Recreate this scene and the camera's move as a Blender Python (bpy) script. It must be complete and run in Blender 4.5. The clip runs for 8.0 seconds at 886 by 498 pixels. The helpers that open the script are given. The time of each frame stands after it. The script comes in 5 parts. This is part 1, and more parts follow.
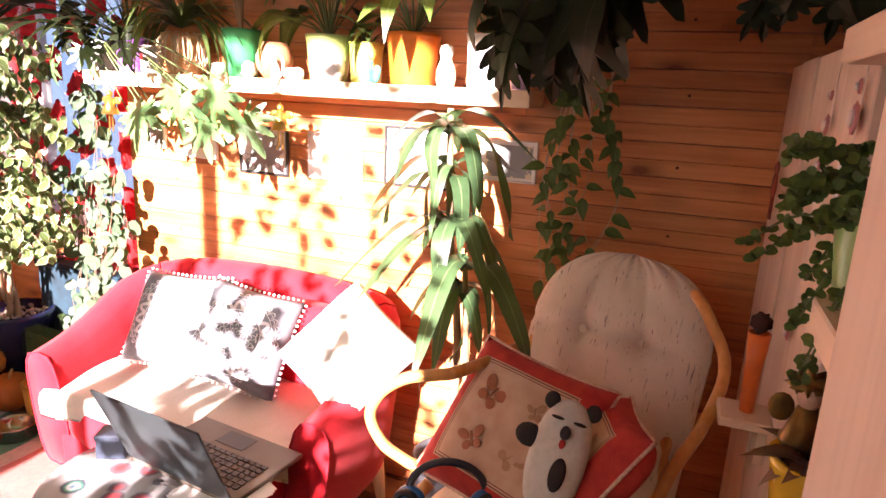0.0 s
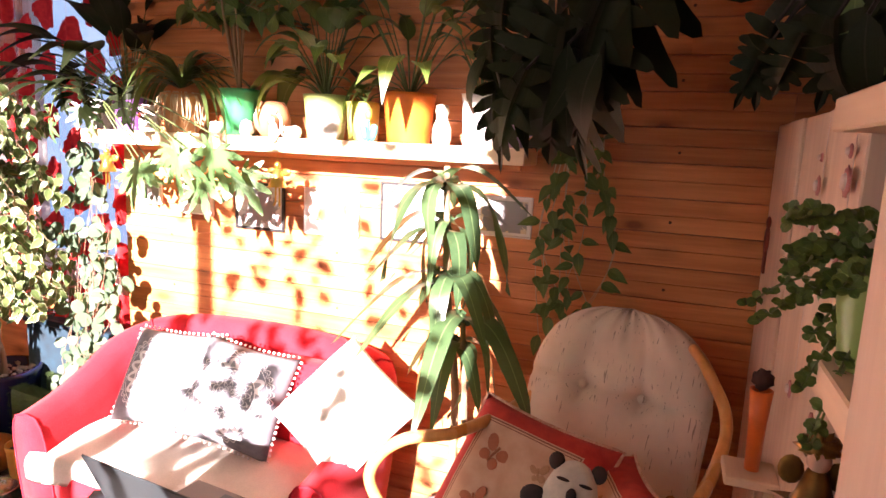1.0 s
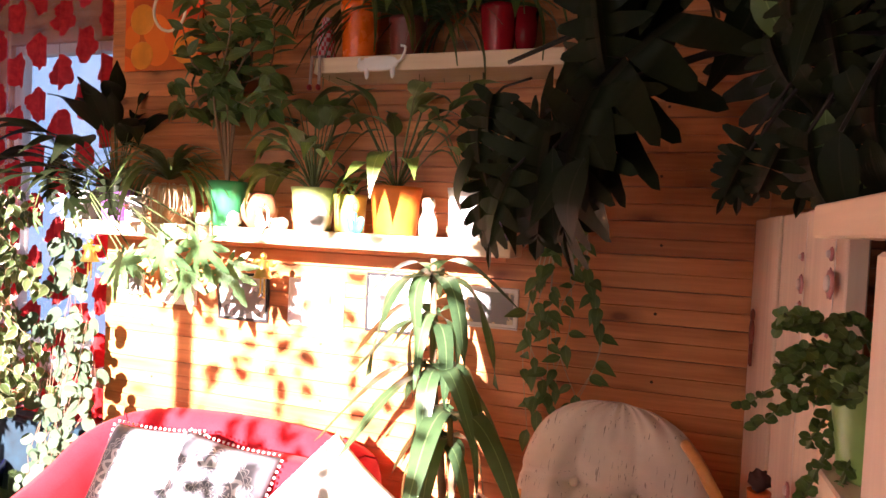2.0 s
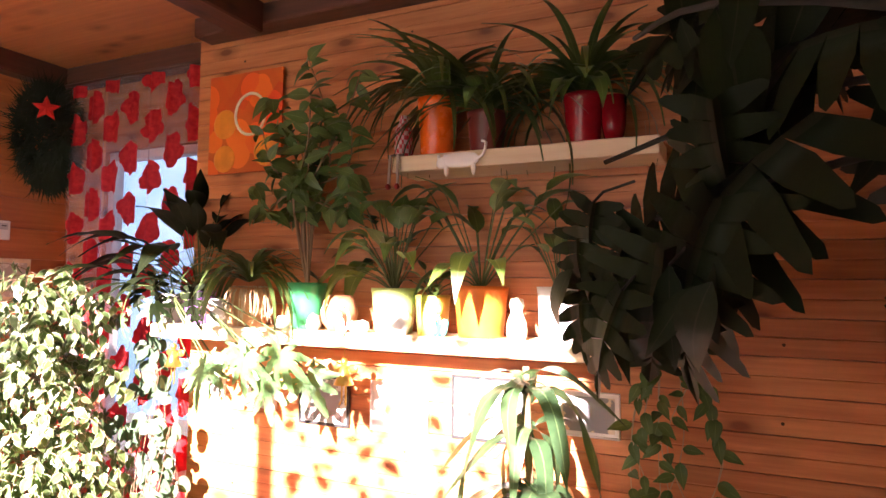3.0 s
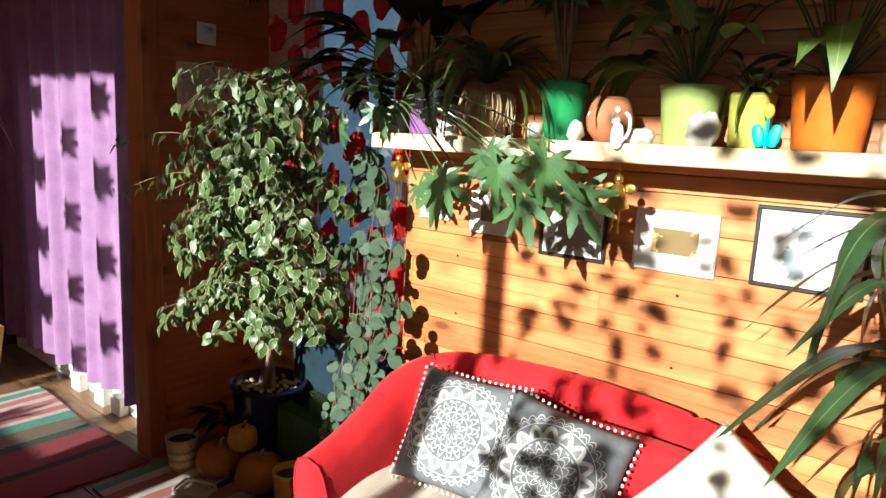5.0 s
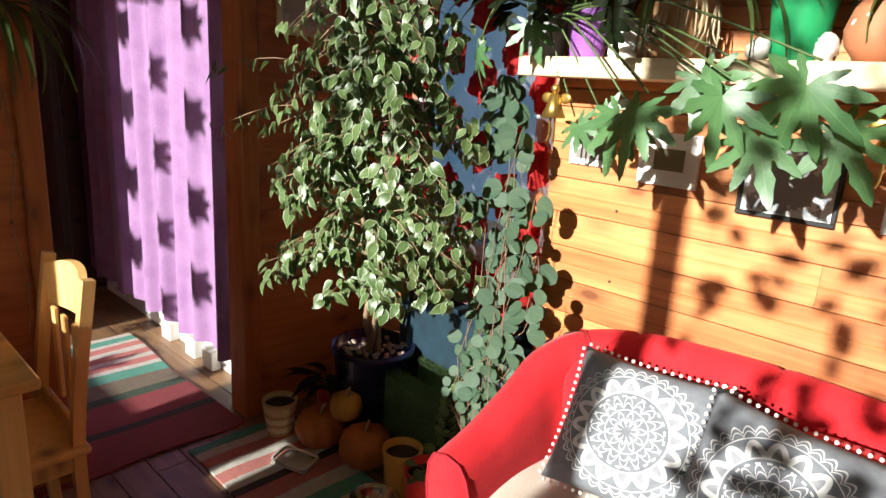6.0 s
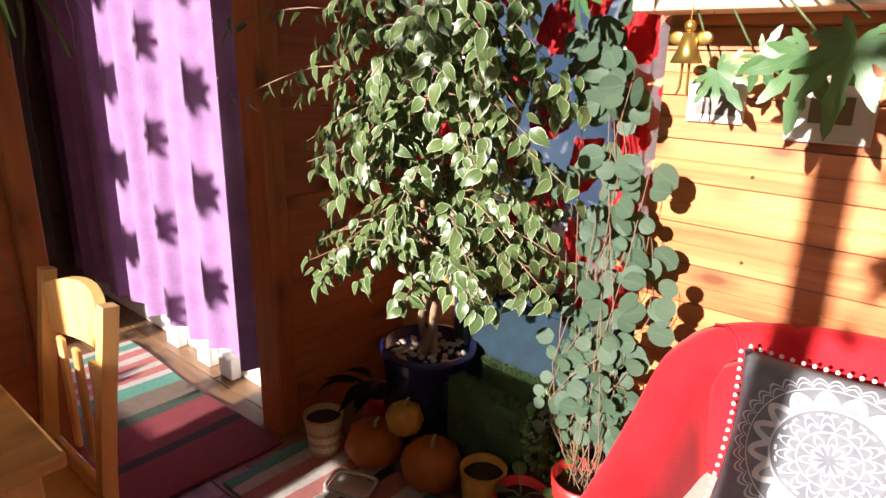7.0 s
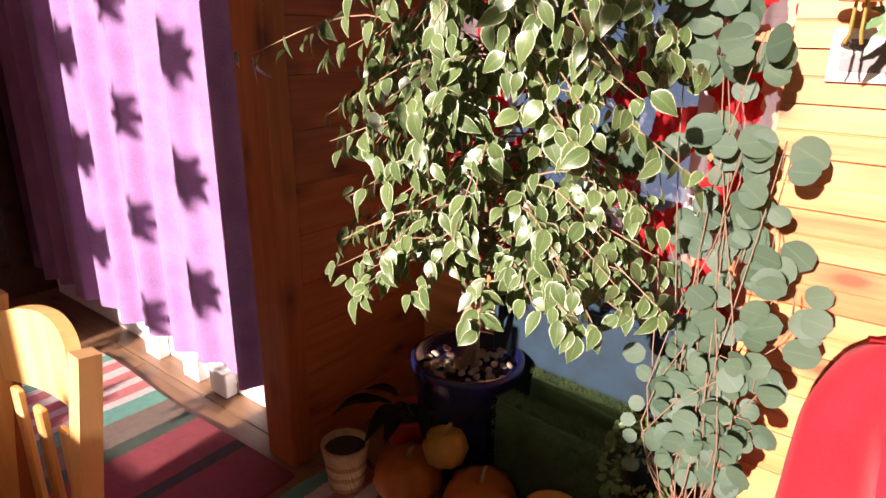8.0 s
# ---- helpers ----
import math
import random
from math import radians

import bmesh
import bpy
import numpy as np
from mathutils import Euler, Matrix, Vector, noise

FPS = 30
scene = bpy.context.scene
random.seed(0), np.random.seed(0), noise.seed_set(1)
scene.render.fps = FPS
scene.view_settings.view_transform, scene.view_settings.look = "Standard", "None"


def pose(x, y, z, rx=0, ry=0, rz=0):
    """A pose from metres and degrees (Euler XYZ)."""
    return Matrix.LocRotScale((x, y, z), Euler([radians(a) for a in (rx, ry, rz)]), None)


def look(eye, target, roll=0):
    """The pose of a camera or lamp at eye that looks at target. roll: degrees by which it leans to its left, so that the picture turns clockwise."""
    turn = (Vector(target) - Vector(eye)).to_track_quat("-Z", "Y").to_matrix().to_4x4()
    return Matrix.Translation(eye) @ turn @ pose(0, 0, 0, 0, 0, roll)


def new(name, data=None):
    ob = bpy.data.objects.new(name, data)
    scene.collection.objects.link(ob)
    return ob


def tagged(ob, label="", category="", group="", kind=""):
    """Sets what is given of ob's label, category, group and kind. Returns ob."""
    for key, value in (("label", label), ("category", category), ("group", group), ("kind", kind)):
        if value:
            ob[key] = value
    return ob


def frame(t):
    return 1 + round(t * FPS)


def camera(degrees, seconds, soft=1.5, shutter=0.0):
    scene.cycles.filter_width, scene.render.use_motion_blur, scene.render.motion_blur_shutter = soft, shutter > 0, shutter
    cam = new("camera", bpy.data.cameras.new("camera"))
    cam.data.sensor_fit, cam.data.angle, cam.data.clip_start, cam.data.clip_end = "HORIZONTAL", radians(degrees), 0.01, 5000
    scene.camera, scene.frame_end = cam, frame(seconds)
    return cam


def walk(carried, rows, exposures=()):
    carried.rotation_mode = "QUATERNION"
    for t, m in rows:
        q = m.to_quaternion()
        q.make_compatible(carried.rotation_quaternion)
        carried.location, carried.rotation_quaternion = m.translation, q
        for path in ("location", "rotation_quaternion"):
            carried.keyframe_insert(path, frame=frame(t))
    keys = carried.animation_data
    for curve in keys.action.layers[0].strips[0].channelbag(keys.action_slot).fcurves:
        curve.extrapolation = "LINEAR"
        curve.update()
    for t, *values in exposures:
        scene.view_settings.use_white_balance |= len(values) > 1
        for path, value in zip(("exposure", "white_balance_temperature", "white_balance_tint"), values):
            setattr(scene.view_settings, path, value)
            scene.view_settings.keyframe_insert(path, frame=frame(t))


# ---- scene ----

_ _ _

▸ STATED PROBLEM
Leave out the pictures and reproduce the rest of the listing exactly.

▸ SOLUTION TO THIS EXERCISE
Recreate this scene and the camera's move as a Blender Python (bpy) script. It must be complete and run in Blender 4.5. The clip runs for 8.0 seconds at 886 by 498 pixels. The helpers that open the script are given. The time of each frame stands after it. The script comes in 5 parts. This is part 1, and more parts follow.
0.0 s
1.0 s
2.0 s
3.0 s
5.0 s
6.0 s
7.0 s
8.0 s
# ---- helpers ----
import math
import random
from math import radians

import bmesh
import bpy
import numpy as np
from mathutils import Euler, Matrix, Vector, noise

FPS = 30
scene = bpy.context.scene
random.seed(0), np.random.seed(0), noise.seed_set(1)
scene.render.fps = FPS
scene.view_settings.view_transform, scene.view_settings.look = "Standard", "None"


def pose(x, y, z, rx=0, ry=0, rz=0):
    """A pose from metres and degrees (Euler XYZ)."""
    return Matrix.LocRotScale((x, y, z), Euler([radians(a) for a in (rx, ry, rz)]), None)


def look(eye, target, roll=0):
    """The pose of a camera or lamp at eye that looks at target. roll: degrees by which it leans to its left, so that the picture turns clockwise."""
    turn = (Vector(target) - Vector(eye)).to_track_quat("-Z", "Y").to_matrix().to_4x4()
    return Matrix.Translation(eye) @ turn @ pose(0, 0, 0, 0, 0, roll)


def new(name, data=None):
    ob = bpy.data.objects.new(name, data)
    scene.collection.objects.link(ob)
    return ob


def tagged(ob, label="", category="", group="", kind=""):
    """Sets what is given of ob's label, category, group and kind. Returns ob."""
    for key, value in (("label", label), ("category", category), ("group", group), ("kind", kind)):
        if value:
            ob[key] = value
    return ob


def frame(t):
    return 1 + round(t * FPS)


def camera(degrees, seconds, soft=1.5, shutter=0.0):
    scene.cycles.filter_width, scene.render.use_motion_blur, scene.render.motion_blur_shutter = soft, shutter > 0, shutter
    cam = new("camera", bpy.data.cameras.new("camera"))
    cam.data.sensor_fit, cam.data.angle, cam.data.clip_start, cam.data.clip_end = "HORIZONTAL", radians(degrees), 0.01, 5000
    scene.camera, scene.frame_end = cam, frame(seconds)
    return cam


def walk(carried, rows, exposures=()):
    carried.rotation_mode = "QUATERNION"
    for t, m in rows:
        q = m.to_quaternion()
        q.make_compatible(carried.rotation_quaternion)
        carried.location, carried.rotation_quaternion = m.translation, q
        for path in ("location", "rotation_quaternion"):
            carried.keyframe_insert(path, frame=frame(t))
    keys = carried.animation_data
    for curve in keys.action.layers[0].strips[0].channelbag(keys.action_slot).fcurves:
        curve.extrapolation = "LINEAR"
        curve.update()
    for t, *values in exposures:
        scene.view_settings.use_white_balance |= len(values) > 1
        for path, value in zip(("exposure", "white_balance_temperature", "white_balance_tint"), values):
            setattr(scene.view_settings, path, value)
            scene.view_settings.keyframe_insert(path, frame=frame(t))


# ---- scene ----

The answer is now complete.